→ **DO THIS**
Every line below that holds the string "part" should be copied out.

→ **DATA SECTION**
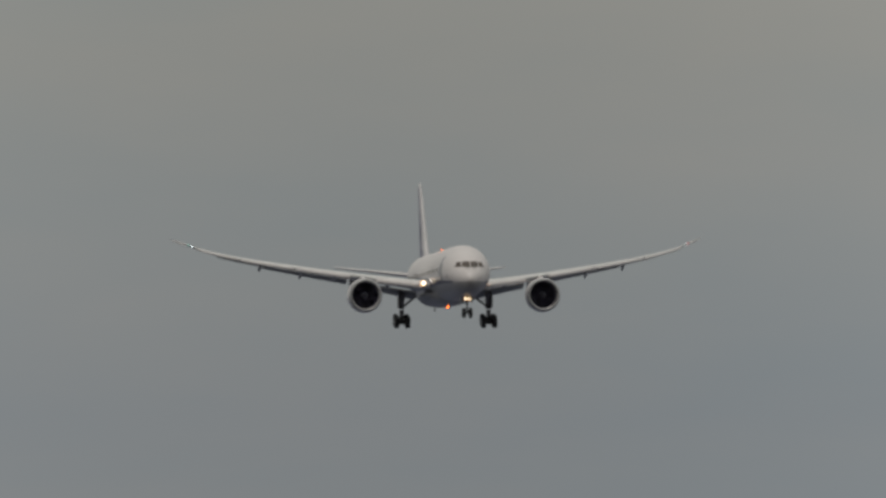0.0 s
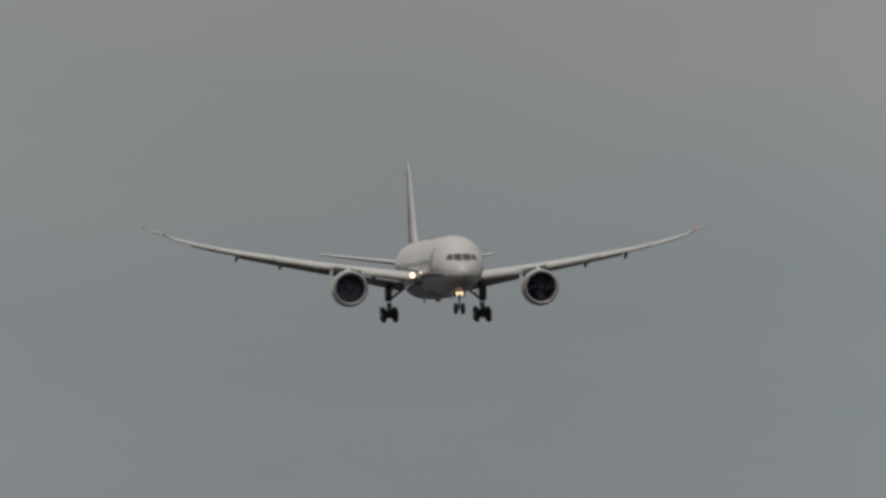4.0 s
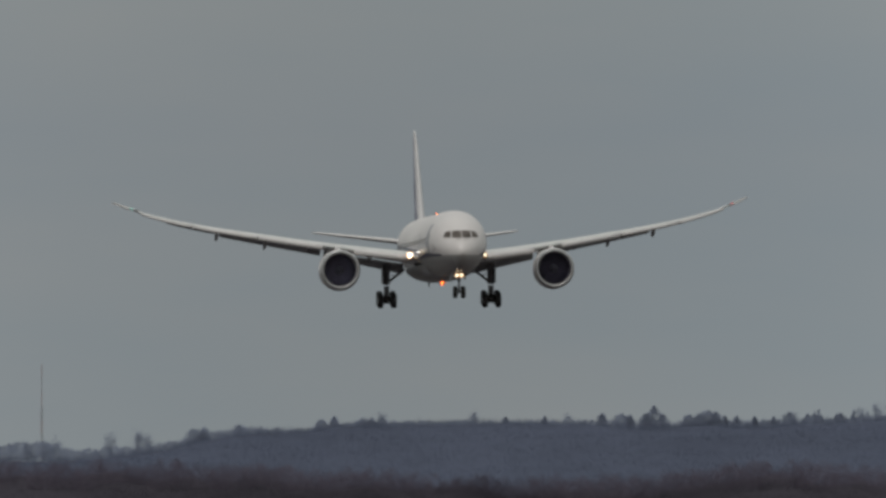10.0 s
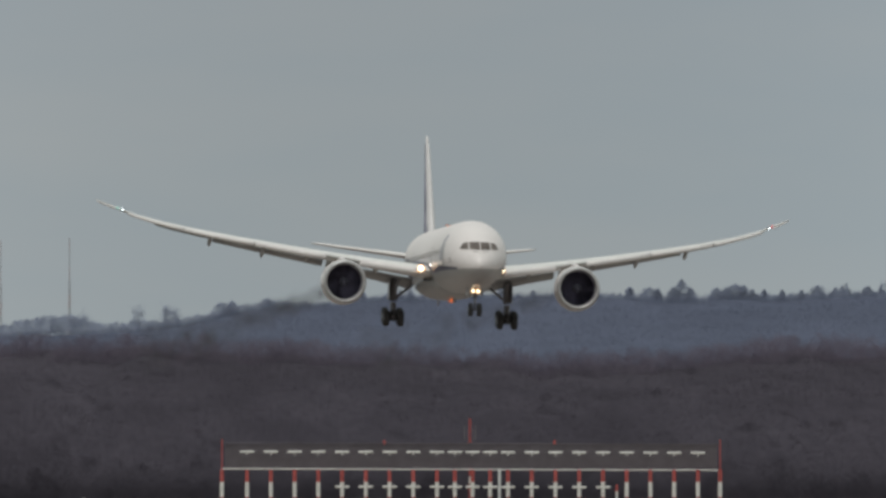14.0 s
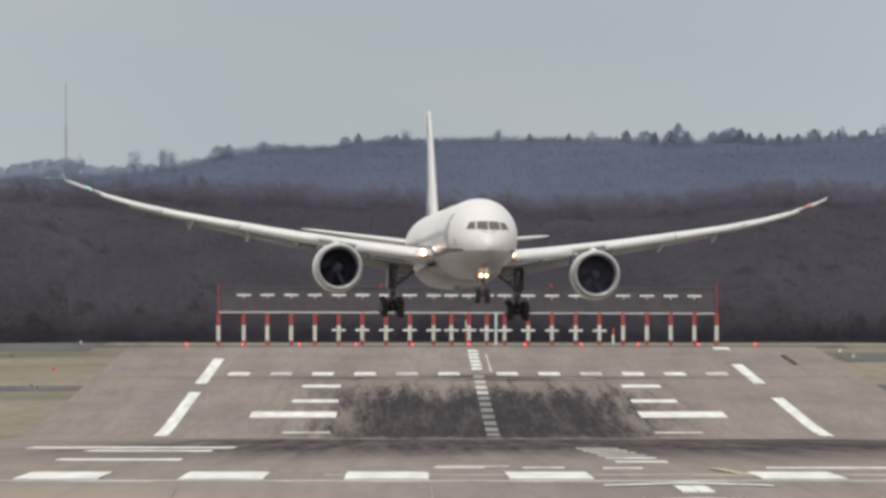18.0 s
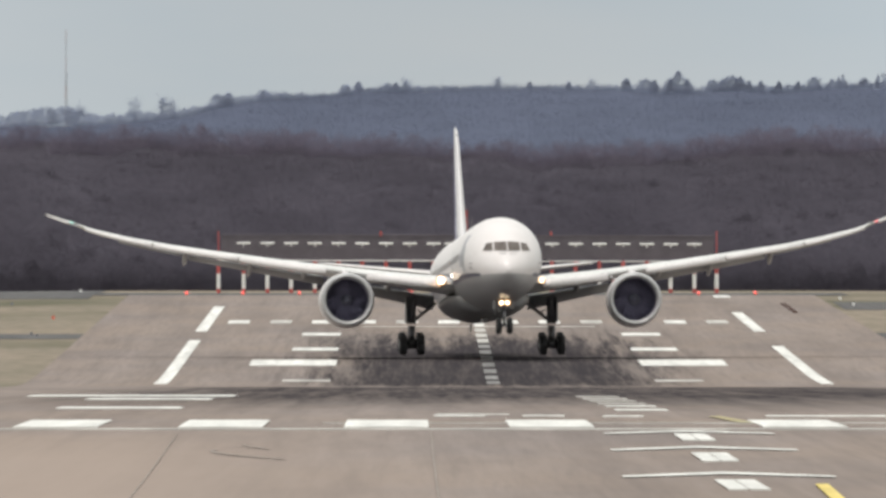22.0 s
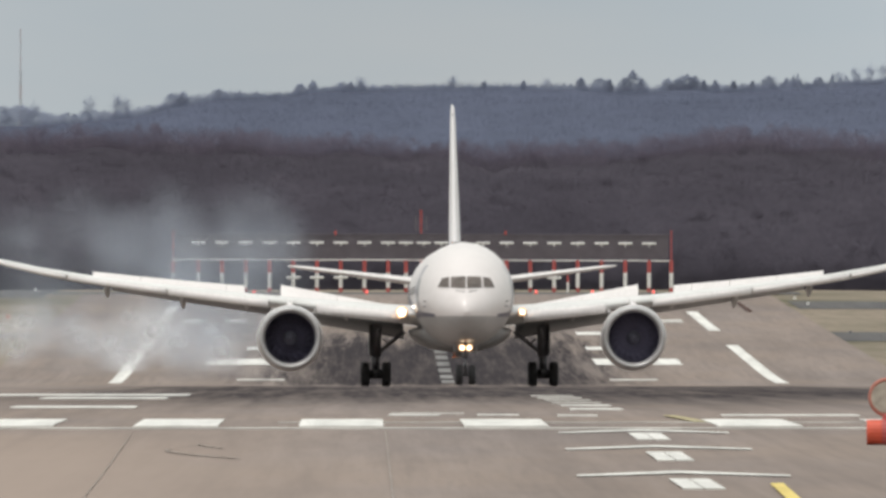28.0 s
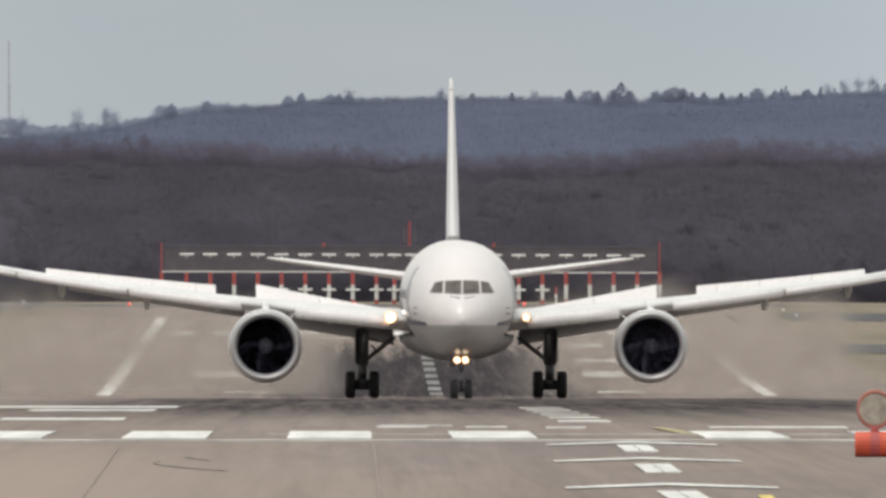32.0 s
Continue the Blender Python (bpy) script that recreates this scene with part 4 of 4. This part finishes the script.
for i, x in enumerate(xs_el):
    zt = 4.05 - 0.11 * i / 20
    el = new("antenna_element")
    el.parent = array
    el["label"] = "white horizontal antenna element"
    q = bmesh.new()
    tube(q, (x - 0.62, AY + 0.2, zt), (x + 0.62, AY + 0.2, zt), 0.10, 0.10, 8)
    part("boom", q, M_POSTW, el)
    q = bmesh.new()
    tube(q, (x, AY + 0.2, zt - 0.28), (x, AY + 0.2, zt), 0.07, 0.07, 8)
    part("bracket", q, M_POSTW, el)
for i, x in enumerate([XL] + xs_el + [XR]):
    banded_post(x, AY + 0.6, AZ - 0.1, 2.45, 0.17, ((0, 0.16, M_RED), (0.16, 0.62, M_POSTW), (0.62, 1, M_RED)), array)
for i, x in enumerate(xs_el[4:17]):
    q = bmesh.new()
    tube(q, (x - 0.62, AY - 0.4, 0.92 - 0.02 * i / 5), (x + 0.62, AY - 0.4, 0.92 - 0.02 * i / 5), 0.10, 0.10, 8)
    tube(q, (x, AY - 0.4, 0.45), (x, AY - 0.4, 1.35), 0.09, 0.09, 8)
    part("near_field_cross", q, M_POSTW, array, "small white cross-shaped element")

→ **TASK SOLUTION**
Continue the Blender Python (bpy) script that recreates this scene with part 4 of 4. This part finishes the script.
    part("boom", q, M_POSTW, el)
    part("bracket", q, M_POSTW, el)
    part("near_field_cross", q, M_POSTW, array, "small white cross-shaped element")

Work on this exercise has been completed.